Enfin, le scénario s’articule autour de courses de parkour et on y sent alors l’expérience acquise par Tetsuro Araki  grâce à son travail sur L’Attaque des Titans. Difficile en effet de ne pas faire le parallèle entre les combats de la série phénomène et les courses de Bubble. Ces dernières sont chorégraphiées au rythme de la musique et nous offrent frissons de vertige et rushs d’adrénaline. La réalisation de ces phases d’action est époustouflante et le mélange entre 2D et 3D fonctionne à merveille en en magnifiant le dynamisme.
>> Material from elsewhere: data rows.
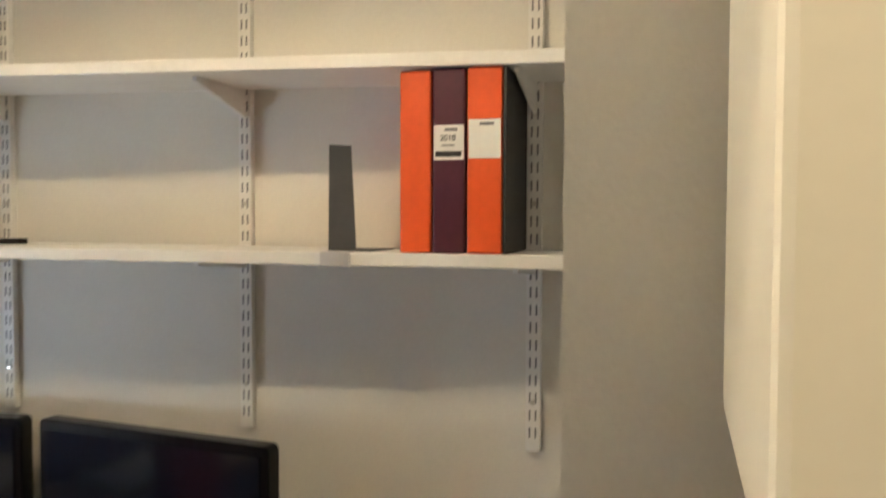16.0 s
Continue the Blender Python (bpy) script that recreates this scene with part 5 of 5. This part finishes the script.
shelf_binder(1.8235, 1.879, 0.296, M_ORANGE, "orange lever-arch binder on the wall shelf", None)
b2 = shelf_binder(1.766, 1.823, 0.298, M_PLUM, "plum lever-arch binder with a dated label", (1.728, 1.784))
m2018 = Matrix.Translation((2.2044, 1.7955, 1.763)) @ Matrix(((0, 0, -1, 0), (-1, 0, 0, 0), (0, 1, 0, 0), (0, 0, 0, 1)))
writing("year", "2018", 0.013, m2018, M_BLACKI, b2)
part("name_bar", box(2.2042, 2.2048, 1.773, 1.816, 1.733, 1.742), M_BLACKI, b2, "black printed name bar")
part("label_line", box(2.2042, 2.2048, 1.784, 1.806, 1.750, 1.7525), M_INK, b2)
shelf_binder(1.706, 1.7655, 0.298, M_ORANGE, "orange lever-arch binder with a white label", (1.730, 1.792))
shelf_binder(1.700, 1.7055, 0.297, M_BLACKM, "thin black folder beside the binders", None)
be = thing("book_end", (2.25, 1.98, SZ), "grey steel book end standing on the shelf", "book end")
part("upright", prism([(2.007, SZ + 0.0015), (1.957, SZ + 0.0015), (1.966, SZ + 0.177), (2.005, SZ + 0.180)], 'x', 2.212, 2.2145), mat("dark_grey_steel", (0.075, 0.075, 0.078), 0.45, metal=0.3), be)
part("lip", box(2.1863, 2.2118, 1.957, 2.007, SZ + 0.0003, SZ + 0.0012), M_ALU, be)
part("foot_plate", box(2.2145, 2.33, 1.93, 2.005, SZ, SZ + 0.0015), bpy.data.materials["dark_grey_steel"], be)
part("edge_clip", box(2.183, 2.1862, 1.957, 2.010, SZ - 0.025, SZ + 0.0012, 0.001), M_ALU, be)
doc("shelf_paper", 2.262, 2.56, SZ, 0.10, 0.21, 20, 0, 91, "white paper slip lying on the shelf", 1)
solid("black_pen", cyl((2.235, 2.80, SZ + 0.006), (2.29, 2.70, SZ + 0.006), 0.006, 10), M_BLACK, "black pen lying on the wall shelf", "pen", smooth=True)


# ---- outside ----
M_SNOW = mat("wet_snowy_ground", (0.78, 0.80, 0.83), 0.5, vary=0.08, scale=0.25, fine=3.0, bump=0.05)
M_ASPH = mat("wet_asphalt", (0.07, 0.07, 0.075), 0.4, vary=0.3, scale=0.6, fine=30, bump=0.05)
M_BRICK = mat("red_brick", (0.32, 0.16, 0.135), 0.8, vary=0.2, scale=1.5, fine=14, bump=0.05)
M_RENDER = mat("pale_render", (0.66, 0.58, 0.57), 0.8, vary=0.06, scale=0.5, fine=6)
M_CONC = mat("concrete", (0.32, 0.32, 0.32), 0.85, vary=0.15, scale=3, fine=30, bump=0.06)
M_CARB = mat("blue_car_paint", (0.012, 0.05, 0.36), 0.12, vary=0.05, bump=0, coat=1.0)
M_CARD = mat("dark_car_paint", (0.02, 0.028, 0.04), 0.25, vary=0.1, bump=0, coat=0.6)
M_CARG = mat("pale_green_car_paint", (0.50, 0.60, 0.64), 0.25, vary=0.05, bump=0, coat=0.6)
M_CARGL = mat("dark_car_glass", (0.03, 0.04, 0.05), 0.08, vary=0.05, bump=0, spec=0.8)
M_BIN = mat("dark_green_bin_plastic", (0.02, 0.045, 0.045), 0.5, vary=0.1, bump=0.02)
G = -0.35
gr = bmesh.new()
bmesh.ops.create_grid(gr, x_segments=2, y_segments=2, size=400)
bmesh.ops.translate(gr, verts=gr.verts, vec=(0, 0, G))
setting("ground", gr, M_SNOW, "wet snow-covered yard reaching the horizon", "ground")
setting("pavement", box(2.70, 6.5, -4, 6.4, G, G + 0.02), M_ASPH, "dark wet asphalt apron beside the building", "pavement")
setting("plinth", box(-0.14, 2.66, -6.19, 3.82, G - 0.02, -0.201), M_CONC, "concrete foundation under the building", "foundation")
setting("roof", box(-0.35, 2.78, -6.4, 3.84, CEIL + 0.101, CEIL + 0.22), M_CONC, "flat roof over the rooms", "roof")

bd = thing("low_building", (12, 32, G), "low pale building with a red brick base across the yard", "building")
HX0, HX1, HY = -22, 40, 30
part("wall", box(HX0, HX1, HY, HY + 9, 0.65, 2.75), M_RENDER, bd)
part("brick_base", box(HX0, HX1, HY - 0.06, HY - 0.002, G, 0.66), M_BRICK, bd)
part("roof", prism([(HY - 0.6, 2.85), (HY + 4.5, 4.1), (HY + 9.6, 2.85)], 'x', HX0 - 0.5, HX1 + 0.5), mat("snowy_roof", (0.75, 0.77, 0.8), 0.7, vary=0.06, scale=0.4, fine=5), bd, "snow-covered pitched roof")
part("eaves", box(HX0 - 0.5, HX1 + 0.5, HY - 0.62, HY - 0.3, 2.70, 2.849), M_BLACKM, bd, "dark eaves gutter")
k = 0
x = HX0 + 2.0
while x < HX1 - 2.0:
    wi = part("window", box(x, x + 1.5, HY - 0.05, HY - 0.003, 1.0, 2.0), M_CARGL, bd, "dark window pane")
    part("window_frame", box(x - 0.1, x + 1.6, HY - 0.045, HY - 0.001, 2.001, 2.45), M_RENDER, wi)
    part("mullion", box(x + 0.72, x + 0.78, HY - 0.08, HY - 0.051, 1.0, 2.0), M_FRAMEW, wi)
    x += 4.1
for x, yb in ((10.9, 22), (13.2, 22), (15.5, 22), (-2.6, 25), (-0.4, 25), (1.8, 25), (4.0, 26.2)):
    br_ = thing("concrete_barrier", (x + 1, yb, G), "grey concrete road barrier in the yard", "barrier", "barriers")
    part("block", prism([(yb - 0.3, G), (yb + 0.3, G), (yb + 0.15, G + 0.3), (yb + 0.1, G + 0.58), (yb - 0.1, G + 0.58), (yb - 0.15, G + 0.3)], 'x', x, x + 2.0, 0.02), M_CONC, br_)
sg = thing("sign_post", (12.2, 21.9, G), "small white sign on a grey post", "sign")
part("post", cyl((12.2, 21.6, G), (12.2, 21.6, 1.35), 0.05, 10), M_ALU, sg)
part("plate", box(11.95, 12.45, 21.52, 21.55, 1.0, 1.35), M_FRAMEW, sg)
part("print", box(12.05, 12.35, 21.51, 21.52, 1.12, 1.22), M_INK, sg)
rl_ = thing("pipe_rail", (7, 9, G), "horizontal grey pipe rail on posts", "railing")
part("rail", cyl((3.6, 8.3, 0.42), (11.0, 8.3, 0.42), 0.06, 12), M_ALU, rl_, "", True)
for x in (3.8, 7.2, 10.8):
    part("post", cyl((x, 8.3, G), (x, 8.3, 0.42), 0.04, 10), M_ALU, rl_)


def wheel(parent, x, y, r, side):
    w3 = part("wheel", moved(lathe([(r * 0.62, -0.09), (r, -0.09), (r * 1.02, -0.05), (r * 1.02, 0.05), (r, 0.09), (r * 0.62, 0.09)], (0, 0, 0), 32, loop=True), pose(x, y, r, 90)), M_RUBBER, parent, "black tyre", True, True)
    rim = lathe([(r * 0.63, -0.06), (r * 0.62, 0.08), (r * 0.56, 0.085), (r * 0.52, 0.03), (0.05, 0.03)], (0, 0, 0), 32)
    for k in range(5):
        a = 72 * k
        moved_box = moved(box(0.03, r * 0.58, -0.028, 0.028, 0.04, 0.075, 0.006), pose(0, 0, 0, 0, 0, a))
        merge(rim, moved_box)
    part("rim", moved(rim, pose(x, y - 0.0, r, 90 if side < 0 else -90)), M_ALU, w3, "silver alloy rim", False, True)


def car(m, paint, label, L=4.2, H=1.45, hood=0.95, pickup=False):
    o = thing("parked_car", m, label, "car", "parked cars")
    if pickup:
        out2 = [(0.05, 0.45), (0.0, 0.75), (0.06, 0.98), (1.25, 1.08), (1.75, 1.72), (1.95, 1.78), (3.0, 1.78), (3.2, 1.70), (3.35, 1.12), (L - 0.05, 1.10), (L, 0.6), (L - 0.1, 0.42)]
        glass = [(1.38, 1.12), (1.82, 1.66), (3.05, 1.68), (3.22, 1.14)]
    else:
        out2 = [(0.08, 0.30), (0.0, 0.52), (0.10, 0.74), (0.30, 0.84), (1.15, hood), (1.75, H - 0.06), (2.2, H), (3.1, H - 0.03), (3.75, 1.05), (L - 0.08, 0.95), (L, 0.55), (L - 0.1, 0.30)]
        glass = [(1.28, 0.96), (1.80, H - 0.12), (2.25, H - 0.06), (3.0, H - 0.09), (3.5, 1.02)]
    b = prism(out2, 'y', -0.86, 0.86, 0.05)
    part("body", b, paint, o, "", True, True)
    for s in (-1, 1):
        part("side_window", prism(glass, 'y', s * 0.862 - 0.004, s * 0.862 + 0.004), M_CARGL, o, "dark side window", False, True)
        for x in (0.78, L - 0.85):
            r = 0.33 if not pickup else 0.39
            part("wheel_arch", moved(lathe([(r * 1.16, 0), (r * 1.18, 0.006), (r * 0.9, 0.006)], (0, 0, 0), 28, loop=True), pose(x, s * 0.862, r, -90 if s > 0 else 90)), M_BLACKM, o, "black wheel arch", False, True)
            wheel(o, x, s * 0.80, r, s)
        part("door_seam", box(2.3, 2.31, s * 0.866 - 0.002, s * 0.866 + 0.002, 0.35, 0.98), M_BLACKM, o, "", False, True)
        part("mirror", box(1.42, 1.58, s * 0.98 - 0.08, s * 0.98 + 0.08, 0.98 if not pickup else 1.15, 1.10 if not pickup else 1.32, 0.03), paint, o, "", False, True)
        part("headlight", ball((0.10, s * 0.62, 0.70 if not pickup else 0.85), 0.12, 0.5, 1.2, 0.7, 12), M_CHROME, o, "headlight", True, True)
    part("bumper", box(-0.03, 0.12, -0.80, 0.80, 0.36, 0.50, 0.03), M_BLACKM, o, "", False, True)
    return o


car(pose(4.40, 4.85, G + 0.02, 0, 0, -20), M_CARB, "bright blue parked car with silver alloy wheels")
car(pose(7.6, 21.2, G, 0, 0, 80), M_CARD, "dark parked pickup truck in the snow", 5.0, 1.8, 1.0, True)
car(pose(0.95, 20.2, G, 0, 0, 170), M_CARD, "dark parked pickup truck in the snow", 5.0, 1.8, 1.0, True)
car(pose(5.3, 24.6, G, 0, 0, 3), M_CARG, "pale green parked car across the yard", 4.2, 1.15, 0.8)
car(pose(12.5, 26.2, G, 0, 0, -2), M_CARD, "dark parked car across the yard", 4.3)
wbn = thing("wheelie_bin", pose(4.05, 3.52, G + 0.02, 0, 0, -12), "dark green plastic wheelie bin beside the car", "bin")
part("body", prism([(-0.22, 0.06), (0.20, 0.06), (0.28, 0.76), (-0.29, 0.76)], 'x', -0.24, 0.24, 0.015), M_BIN, wbn, "", False, True)
part("lid", prism([(-0.31, 0.762), (0.31, 0.762), (0.30, 0.80), (0.1, 0.85), (-0.30, 0.82)], 'x', -0.27, 0.27, 0.012), M_BIN, wbn, "domed green lid", False, True)
part("rim", box(-0.265, 0.265, -0.315, 0.30, 0.70, 0.755, 0.01), M_BIN, wbn, "", False, True)
for sx in (-1, 1):
    part("wheel", cyl((sx * 0.25, 0.22, 0.10), (sx * 0.29, 0.22, 0.10), 0.10, 20), M_RUBBER, wbn, "", False, True)
part("handle", cyl((-0.2, 0.33, 0.80), (0.2, 0.33, 0.80), 0.015, 10), M_BIN, wbn, "", True, True)
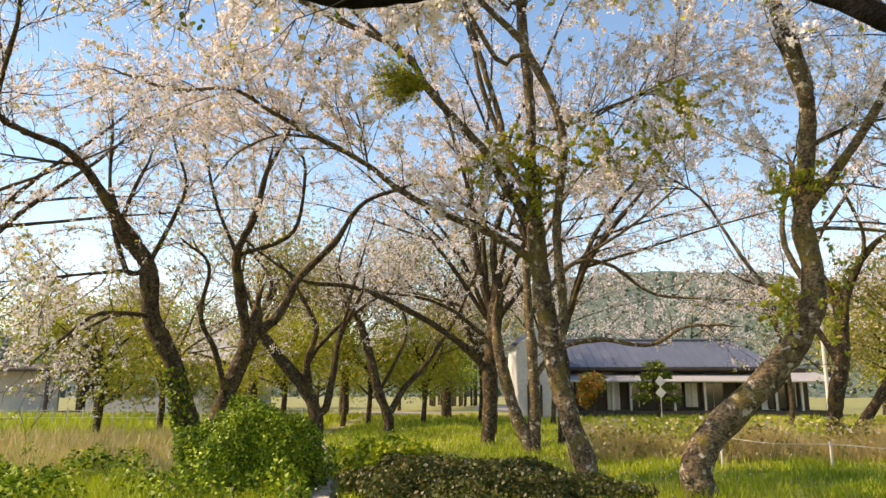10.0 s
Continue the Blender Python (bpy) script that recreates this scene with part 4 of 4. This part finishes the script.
for x, y, height, seed, lab, low in ((14.0, 11.0, 17.0, 201, "blossoming cherry in the back row", 5.0), (18.0, 7.0, 19.0, 202, "tall blossoming cherry at the grove's edge", 6.0),
        (17.5, -3.5, 18.0, 203, "tall blossoming cherry at the back of the grove", 6.5), (13.2, 15.5, 13.0, 204, "blossoming cherry with pale airy crown", 5.0),
        (-8.3, 3.4, 10.0, 205, "spreading cherry at the meadow's near edge", 3.6), (-13.5, 18.0, 12.5, 206, "blossoming cherry at the meadow's edge", 3.2),
        (11.0, 62.0, 10.5, 207, "blossoming cherry behind the farmhouse", 4.6), (20.0, 60.0, 10.5, 208, "blossoming cherry behind the farmhouse roof", 4.0),
        (-10.5, 27.0, 7.5, 209, "cherry with fresh leaves beside the field", 2.2), (-17.0, 24.0, 8.0, 210, "cherry with fresh leaves at the field", 2.2),
        (-1.0, 36.0, 8.0, 211, "cherry beyond the meadow beside the lane", 2.4), (3.7, 22.5, 12.5, 212, "blossoming cherry behind the mistletoe tree", 5.0),
        (-4.6, 33.5, 10.5, 214, "blossoming cherry beyond the young cherries", 3.0),
        (1.9, 37.0, 11.5, 215, "blossoming cherry near the lane's bend", 3.4), (5.1, 34.0, 11.0, 216, "thin-limbed cherry in front of the storehouse", 3.6),
        (16.2, 34.0, 10.5, 217, "blossoming cherry in the farmhouse garden", 4.2), (1.7, 25.8, 15.0, 218, "tall blossoming cherry behind the old dark cherry", 6.5)):
    leafy_share = 0.95 if seed in (209, 210, 211, 214, 215) else 0.25 if seed == 218 else 0.6 if seed > 212 else 0.12 if seed < 207 else 0.25
    grove_cherry(x, y, height, seed, lab, 0.85 if seed in (201, 202, 203) else 0.32 if seed in (207, 208, 209, 210, 211) else 0.3 if seed in (214, 215) else 0.9 if seed == 218 else 0.5 if seed > 212 else 0.9 if seed == 212 else 0.8 if seed == 206 else 0.5, low=low, green=leafy_share, wide=1.35 if seed in (202, 203) else 1.0 if seed < 206 else 1.2, slim=0.32 if seed in (201, 202, 203) else 0.6 if seed > 212 else 0.8, petal=0.036 if y > 50 else 0.03 if y > 30 or seed in (202, 203) else 0.024)

# ---- mistletoe ----
def mistletoe(centre, root, size, seed, label, leaf_mat=MISTLETOE):
    rng = np.random.default_rng(seed)
    c, r = np.array(centre), np.array(root)
    e = thing("mistletoe", label, "mistletoe", root, "mistletoe clumps")
    k = 300 if seed == 5 else int(420 * min(1.4, size / 0.5))
    way = unit(rng.standard_normal((k, 3)))
    lump = 1 + 0.25 * np.sin(3 * way[:, :1] + seed) * np.sin(4 * way[:, 1:2] + 3 * way[:, 2:]) + 0.1 * np.sin(9 * way[:, :1] + 7 * way[:, 2:])
    goal = c + way * size * lump * rng.uniform(0.15, 1.0, (k, 1)) ** 0.5
    mid = (goal + r) / 2 + rng.normal(0, size * 0.12, (k, 3))
    s = np.linspace(0, 1, 6)[None, :, None]
    line = (1 - s) ** 2 * r + 2 * s * (1 - s) * mid[:, None] + s ** 2 * goal[:, None]
    line = np.concatenate([line, np.broadcast_to(np.linspace(0.005, 0.002, 6)[None, :, None], (k, 6, 1))], 2)
    v, f = tubes(line, 3, 0, rng)
    tagged(mesh_object("stem_growth", v, f, MISTLETOE, e, True, root), kind="stuff")
    i = np.repeat(np.arange(k), 6 if seed == 1 else 11)
    t = rng.uniform(1.2, 4.99, len(i))
    a = t.astype(int)
    p = line[i, a, :3] + (line[i, a + 1, :3] - line[i, a, :3]) * (t - a)[:, None] + rng.normal(0, 0.02, (len(i), 3))
    v, f = scatter(p, 0.013 * max(1, size / 0.5), 4, rng, None, 2.2)
    tagged(mesh_object("leaf_mass", v, f, leaf_mat, e, False, root), kind="stuff")
    if seed == 3:
        b = np.repeat(c + unit(rng.standard_normal((150, 3))) * size * rng.uniform(0.5, 1.05, (150, 1)), 9, 0)
        v, f = scatter(b + rng.normal(0, 0.05, b.shape), 0.024, 4, rng, None, 1.12)
        tagged(mesh_object("blossom", v, f, PETAL, e, False, root), kind="stuff")


mistletoe((4.02, 1.93, 10.6), (4.08, 2.02, 9.77), 0.72, 1, "dark airy ball of mistletoe high in a cherry crown")
mistletoe((7.75, 1.00, 7.06), (7.98, 1.36, 7.80), 0.70, 2, "olive ball of mistletoe hanging from a crooked limb")
mistletoe((1.42, 11.67, 14.23), (1.37, 11.77, 13.06), 1.15, 3, "yellow-green mistletoe ball grown through with blossom", MISTLETOE_FRESH)
mistletoe((-0.55, 12.43, 13.75), (-0.33, 12.74, 13.70), 0.34, 4, "small thin mistletoe clump among blossom")
mistletoe((-1.03, 13.16, 7.52), (-0.38, 13.09, 7.49), 0.66, 5, "fresh green mistletoe clump on a sloping limb", MISTLETOE_FRESH)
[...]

Nous vous déconseillons d’ailleurs de regarder le film sur un smartphone ou une tablette car vous pourriez perdre ici une grande partie de son intérêt.

Techniquement, vous l’aurez compris, le long-métrage se place vraiment dans le haut du panier de l’animation japonaise grâce au travail remarquable de WIT Studios. Hélas, on ne peut pas en dire autant de son histoire.

Un conte loin du compte

Vous vous apercevrez très rapidement -le personnage d’Uta y faisant de toute façon ouvertement référence- que l’histoire est une relecture de La Petite Sirène version Andersen. Nous nous retrouvons donc plongés dans une histoire d’amour contrariée qui ne laisse finalement pas grande surprise. C’est mignon, romantique, mais l’alchimie ne semble pas vraiment fonctionner. Dans le même style nous lui préférons par exemple Ride your Wave, lui aussi prenant l’eau comme thème principal mais hautement plus inventif.

Ce qui joue surtout en défaveur de Bubble, c’est cette présence presque incongrue des phases de courses. Il y a cette compétition qui donne certes des scènes incroyables mais qui n’amène pas grand-chose si ce n’est du spectaculaire gratuit. Il y a même des équipes rivales mais nous nous rendons vite compte qu’elles ne sont là que pour introduire plus que maladroitement des éléments sans lesquels l’intrigue serait encore plus bancale. Tout cela court-circuite finalement les vrais mystères que l’on aimerait comprendre : la présence de ces bulles et de ce dôme sur Tokyo. Le long-métrage a le celluloïd coincé entre deux chaises et ne parvient pas vraiment à fasciner par son histoire. Le mélange des styles est contreproductif et n’arrive pas à masquer un certain manque de personnalité.

En cela, le character design -pourtant confié à une sommité du genre- déçoit encore plus que l’histoire. Nous avons droit à tous les poncifs du genre, avec le gamin qui semble échappé de Digimon, le voyou avec un bandana, le gentil géant, la scientifique à lunettes…Tout cela sent un peu trop le réchauffé. Même le héros, avec son casque toujours collé sur les oreilles, nous rappelle celui de Nos Mots comme des bulles. Seule Uta s’en sort bien, avec son esprit espiègle, innocent et surprenant. Elle est craquante à souhait et c’est le seul personnage dont nous nous soucions finalement vraiment.

Bubble doit donc s’apprécier pour ce qu’il est : un film d’animation divertissant, esthétiquement sublime et à la réalisation souvent ébouriffante mais à l’histoire loin d’être captivante. Espérons que Tetsuro Araki trouvera pour son prochain projet un scénario à la hauteur de son talent de réalisateur.

Le film est disponible depuis le 28 avril sur Netflix.